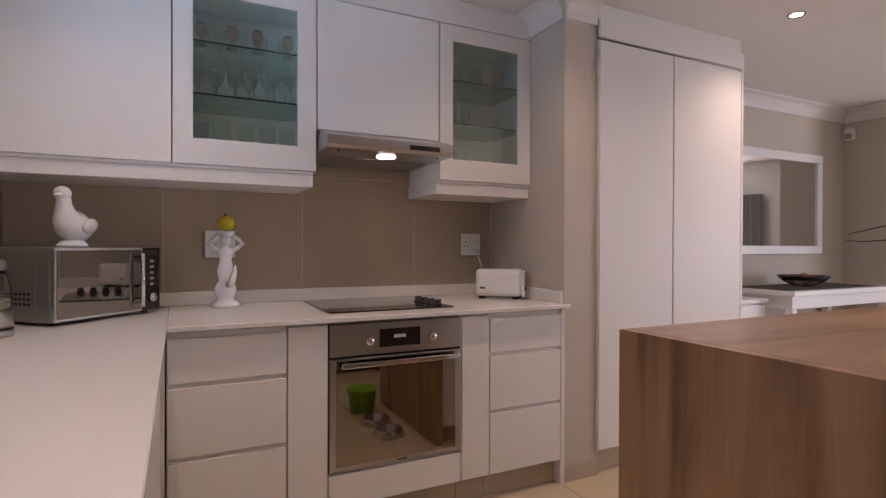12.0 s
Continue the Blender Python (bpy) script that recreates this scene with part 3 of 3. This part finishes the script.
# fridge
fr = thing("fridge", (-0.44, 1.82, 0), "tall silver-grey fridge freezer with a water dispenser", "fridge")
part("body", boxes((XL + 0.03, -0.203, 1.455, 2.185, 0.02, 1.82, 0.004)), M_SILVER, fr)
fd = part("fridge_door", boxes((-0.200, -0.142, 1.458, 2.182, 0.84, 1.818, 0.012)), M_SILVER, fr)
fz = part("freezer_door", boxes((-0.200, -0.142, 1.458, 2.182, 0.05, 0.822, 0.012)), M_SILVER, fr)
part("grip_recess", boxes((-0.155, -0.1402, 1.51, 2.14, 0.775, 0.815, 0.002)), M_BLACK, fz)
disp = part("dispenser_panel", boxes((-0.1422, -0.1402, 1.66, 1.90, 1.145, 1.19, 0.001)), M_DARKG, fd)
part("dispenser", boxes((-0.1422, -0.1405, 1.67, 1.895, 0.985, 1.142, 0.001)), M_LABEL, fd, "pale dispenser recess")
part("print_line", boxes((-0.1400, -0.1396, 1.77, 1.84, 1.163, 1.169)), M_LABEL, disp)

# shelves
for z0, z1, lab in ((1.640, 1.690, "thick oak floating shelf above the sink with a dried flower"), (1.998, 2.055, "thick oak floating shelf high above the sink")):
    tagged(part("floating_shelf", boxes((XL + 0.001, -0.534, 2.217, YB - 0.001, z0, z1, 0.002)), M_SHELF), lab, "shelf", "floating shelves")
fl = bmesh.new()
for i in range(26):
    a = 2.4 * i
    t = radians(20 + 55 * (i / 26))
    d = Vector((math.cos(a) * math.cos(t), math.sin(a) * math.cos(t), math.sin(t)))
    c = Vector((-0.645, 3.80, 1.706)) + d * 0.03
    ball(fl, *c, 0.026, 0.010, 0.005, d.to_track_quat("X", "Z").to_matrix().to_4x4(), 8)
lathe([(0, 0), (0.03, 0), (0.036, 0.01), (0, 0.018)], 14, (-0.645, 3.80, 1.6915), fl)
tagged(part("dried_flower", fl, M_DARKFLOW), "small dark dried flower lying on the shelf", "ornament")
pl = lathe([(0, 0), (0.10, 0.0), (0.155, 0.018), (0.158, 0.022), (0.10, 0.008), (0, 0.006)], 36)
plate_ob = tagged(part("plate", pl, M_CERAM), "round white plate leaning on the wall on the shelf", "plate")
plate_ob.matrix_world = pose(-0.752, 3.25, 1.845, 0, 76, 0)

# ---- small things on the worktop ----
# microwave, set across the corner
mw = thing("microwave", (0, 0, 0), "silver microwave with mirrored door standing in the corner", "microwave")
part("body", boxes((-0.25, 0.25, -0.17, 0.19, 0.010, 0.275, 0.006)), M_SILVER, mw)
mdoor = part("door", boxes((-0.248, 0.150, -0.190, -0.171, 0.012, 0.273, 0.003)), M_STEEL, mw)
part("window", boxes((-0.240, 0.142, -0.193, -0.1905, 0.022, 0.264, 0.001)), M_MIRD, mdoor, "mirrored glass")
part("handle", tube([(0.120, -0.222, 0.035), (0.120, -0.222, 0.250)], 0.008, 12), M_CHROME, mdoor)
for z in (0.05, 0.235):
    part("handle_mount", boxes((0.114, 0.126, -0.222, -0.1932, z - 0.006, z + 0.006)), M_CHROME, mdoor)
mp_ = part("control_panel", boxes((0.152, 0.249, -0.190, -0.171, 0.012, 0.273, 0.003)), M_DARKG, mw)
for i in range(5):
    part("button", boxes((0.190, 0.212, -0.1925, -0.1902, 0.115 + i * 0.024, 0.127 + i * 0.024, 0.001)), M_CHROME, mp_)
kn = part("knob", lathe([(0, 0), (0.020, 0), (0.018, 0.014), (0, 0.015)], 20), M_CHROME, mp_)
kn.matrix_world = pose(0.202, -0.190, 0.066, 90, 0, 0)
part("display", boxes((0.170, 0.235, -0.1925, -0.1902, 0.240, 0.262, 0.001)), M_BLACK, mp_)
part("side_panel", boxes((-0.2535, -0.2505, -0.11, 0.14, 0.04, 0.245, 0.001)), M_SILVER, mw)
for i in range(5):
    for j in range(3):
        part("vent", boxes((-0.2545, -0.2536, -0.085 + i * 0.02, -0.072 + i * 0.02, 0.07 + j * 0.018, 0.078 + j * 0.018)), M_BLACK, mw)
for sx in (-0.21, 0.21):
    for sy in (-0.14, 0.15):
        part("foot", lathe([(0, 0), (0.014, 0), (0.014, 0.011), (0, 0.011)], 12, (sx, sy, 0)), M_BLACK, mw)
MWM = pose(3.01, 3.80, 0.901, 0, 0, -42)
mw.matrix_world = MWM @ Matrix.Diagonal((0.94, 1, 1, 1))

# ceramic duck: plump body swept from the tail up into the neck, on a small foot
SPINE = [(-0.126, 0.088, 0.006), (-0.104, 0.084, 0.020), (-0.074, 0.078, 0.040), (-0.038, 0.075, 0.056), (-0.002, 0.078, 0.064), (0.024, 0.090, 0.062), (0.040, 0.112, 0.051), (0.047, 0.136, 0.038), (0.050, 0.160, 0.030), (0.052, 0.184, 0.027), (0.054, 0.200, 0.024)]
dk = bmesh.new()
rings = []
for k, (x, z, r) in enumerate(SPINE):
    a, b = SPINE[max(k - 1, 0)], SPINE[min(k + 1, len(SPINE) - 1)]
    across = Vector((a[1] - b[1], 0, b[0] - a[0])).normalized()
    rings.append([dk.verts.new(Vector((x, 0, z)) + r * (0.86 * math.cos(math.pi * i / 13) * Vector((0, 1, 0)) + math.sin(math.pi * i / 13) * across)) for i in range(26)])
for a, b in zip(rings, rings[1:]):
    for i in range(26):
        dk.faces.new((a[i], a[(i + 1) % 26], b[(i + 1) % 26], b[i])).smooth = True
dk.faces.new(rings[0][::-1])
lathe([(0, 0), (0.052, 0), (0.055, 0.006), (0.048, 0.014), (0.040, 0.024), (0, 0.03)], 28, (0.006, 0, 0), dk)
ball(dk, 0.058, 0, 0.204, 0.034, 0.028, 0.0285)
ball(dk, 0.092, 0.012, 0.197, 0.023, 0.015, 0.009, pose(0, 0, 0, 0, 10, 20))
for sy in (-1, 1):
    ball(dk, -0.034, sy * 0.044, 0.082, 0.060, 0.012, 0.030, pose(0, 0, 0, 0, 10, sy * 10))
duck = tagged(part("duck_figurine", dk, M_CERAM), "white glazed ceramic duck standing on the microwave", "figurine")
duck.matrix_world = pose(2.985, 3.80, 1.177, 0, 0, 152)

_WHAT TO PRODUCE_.
Copy all the lines of data exactly as they appear, dropping any images.

_SOLUTION TO THE PROBLEM_.
12.0 s
Continue the Blender Python (bpy) script that recreates this scene with part 3 of 3. This part finishes the script.
# fridge
fr = thing("fridge", (-0.44, 1.82, 0), "tall silver-grey fridge freezer with a water dispenser", "fridge")
part("body", boxes((XL + 0.03, -0.203, 1.455, 2.185, 0.02, 1.82, 0.004)), M_SILVER, fr)
fd = part("fridge_door", boxes((-0.200, -0.142, 1.458, 2.182, 0.84, 1.818, 0.012)), M_SILVER, fr)
fz = part("freezer_door", boxes((-0.200, -0.142, 1.458, 2.182, 0.05, 0.822, 0.012)), M_SILVER, fr)
part("grip_recess", boxes((-0.155, -0.1402, 1.51, 2.14, 0.775, 0.815, 0.002)), M_BLACK, fz)
disp = part("dispenser_panel", boxes((-0.1422, -0.1402, 1.66, 1.90, 1.145, 1.19, 0.001)), M_DARKG, fd)
part("dispenser", boxes((-0.1422, -0.1405, 1.67, 1.895, 0.985, 1.142, 0.001)), M_LABEL, fd, "pale dispenser recess")
part("print_line", boxes((-0.1400, -0.1396, 1.77, 1.84, 1.163, 1.169)), M_LABEL, disp)

# shelves
for z0, z1, lab in ((1.640, 1.690, "thick oak floating shelf above the sink with a dried flower"), (1.998, 2.055, "thick oak floating shelf high above the sink")):
    tagged(part("floating_shelf", boxes((XL + 0.001, -0.534, 2.217, YB - 0.001, z0, z1, 0.002)), M_SHELF), lab, "shelf", "floating shelves")
fl = bmesh.new()
for i in range(26):
    a = 2.4 * i
    t = radians(20 + 55 * (i / 26))
    d = Vector((math.cos(a) * math.cos(t), math.sin(a) * math.cos(t), math.sin(t)))
    c = Vector((-0.645, 3.80, 1.706)) + d * 0.03
    ball(fl, *c, 0.026, 0.010, 0.005, d.to_track_quat("X", "Z").to_matrix().to_4x4(), 8)
lathe([(0, 0), (0.03, 0), (0.036, 0.01), (0, 0.018)], 14, (-0.645, 3.80, 1.6915), fl)
tagged(part("dried_flower", fl, M_DARKFLOW), "small dark dried flower lying on the shelf", "ornament")
pl = lathe([(0, 0), (0.10, 0.0), (0.155, 0.018), (0.158, 0.022), (0.10, 0.008), (0, 0.006)], 36)
plate_ob = tagged(part("plate", pl, M_CERAM), "round white plate leaning on the wall on the shelf", "plate")
plate_ob.matrix_world = pose(-0.752, 3.25, 1.845, 0, 76, 0)

# ---- small things on the worktop ----
# microwave, set across the corner
mw = thing("microwave", (0, 0, 0), "silver microwave with mirrored door standing in the corner", "microwave")
part("body", boxes((-0.25, 0.25, -0.17, 0.19, 0.010, 0.275, 0.006)), M_SILVER, mw)
mdoor = part("door", boxes((-0.248, 0.150, -0.190, -0.171, 0.012, 0.273, 0.003)), M_STEEL, mw)
part("window", boxes((-0.240, 0.142, -0.193, -0.1905, 0.022, 0.264, 0.001)), M_MIRD, mdoor, "mirrored glass")
part("handle", tube([(0.120, -0.222, 0.035), (0.120, -0.222, 0.250)], 0.008, 12), M_CHROME, mdoor)
for z in (0.05, 0.235):
    part("handle_mount", boxes((0.114, 0.126, -0.222, -0.1932, z - 0.006, z + 0.006)), M_CHROME, mdoor)
mp_ = part("control_panel", boxes((0.152, 0.249, -0.190, -0.171, 0.012, 0.273, 0.003)), M_DARKG, mw)
for i in range(5):
    part("button", boxes((0.190, 0.212, -0.1925, -0.1902, 0.115 + i * 0.024, 0.127 + i * 0.024, 0.001)), M_CHROME, mp_)
kn = part("knob", lathe([(0, 0), (0.020, 0), (0.018, 0.014), (0, 0.015)], 20), M_CHROME, mp_)
kn.matrix_world = pose(0.202, -0.190, 0.066, 90, 0, 0)
part("display", boxes((0.170, 0.235, -0.1925, -0.1902, 0.240, 0.262, 0.001)), M_BLACK, mp_)
part("side_panel", boxes((-0.2535, -0.2505, -0.11, 0.14, 0.04, 0.245, 0.001)), M_SILVER, mw)
for i in range(5):
    for j in range(3):
        part("vent", boxes((-0.2545, -0.2536, -0.085 + i * 0.02, -0.072 + i * 0.02, 0.07 + j * 0.018, 0.078 + j * 0.018)), M_BLACK, mw)
for sx in (-0.21, 0.21):
    for sy in (-0.14, 0.15):
        part("foot", lathe([(0, 0), (0.014, 0), (0.014, 0.011), (0, 0.011)], 12, (sx, sy, 0)), M_BLACK, mw)
MWM = pose(3.01, 3.80, 0.901, 0, 0, -42)
mw.matrix_world = MWM @ Matrix.Diagonal((0.94, 1, 1, 1))

# ceramic duck: plump body swept from the tail up into the neck, on a small foot
SPINE = [(-0.126, 0.088, 0.006), (-0.104, 0.084, 0.020), (-0.074, 0.078, 0.040), (-0.038, 0.075, 0.056), (-0.002, 0.078, 0.064), (0.024, 0.090, 0.062), (0.040, 0.112, 0.051), (0.047, 0.136, 0.038), (0.050, 0.160, 0.030), (0.052, 0.184, 0.027), (0.054, 0.200, 0.024)]
dk = bmesh.new()
rings = []
for k, (x, z, r) in enumerate(SPINE):
    a, b = SPINE[max(k - 1, 0)], SPINE[min(k + 1, len(SPINE) - 1)]
    across = Vector((a[1] - b[1], 0, b[0] - a[0])).normalized()
    rings.append([dk.verts.new(Vector((x, 0, z)) + r * (0.86 * math.cos(math.pi * i / 13) * Vector((0, 1, 0)) + math.sin(math.pi * i / 13) * across)) for i in range(26)])
for a, b in zip(rings, rings[1:]):
    for i in range(26):
        dk.faces.new((a[i], a[(i + 1) % 26], b[(i + 1) % 26], b[i])).smooth = True
dk.faces.new(rings[0][::-1])
lathe([(0, 0), (0.052, 0), (0.055, 0.006), (0.048, 0.014), (0.040, 0.024), (0, 0.03)], 28, (0.006, 0, 0), dk)
ball(dk, 0.058, 0, 0.204, 0.034, 0.028, 0.0285)
ball(dk, 0.092, 0.012, 0.197, 0.023, 0.015, 0.009, pose(0, 0, 0, 0, 10, 20))
for sy in (-1, 1):
    ball(dk, -0.034, sy * 0.044, 0.082, 0.060, 0.012, 0.030, pose(0, 0, 0, 0, 10, sy * 10))
duck = tagged(part("duck_figurine", dk, M_CERAM), "white glazed ceramic duck standing on the microwave", "figurine")
duck.matrix_world = pose(2.985, 3.80, 1.177, 0, 0, 152)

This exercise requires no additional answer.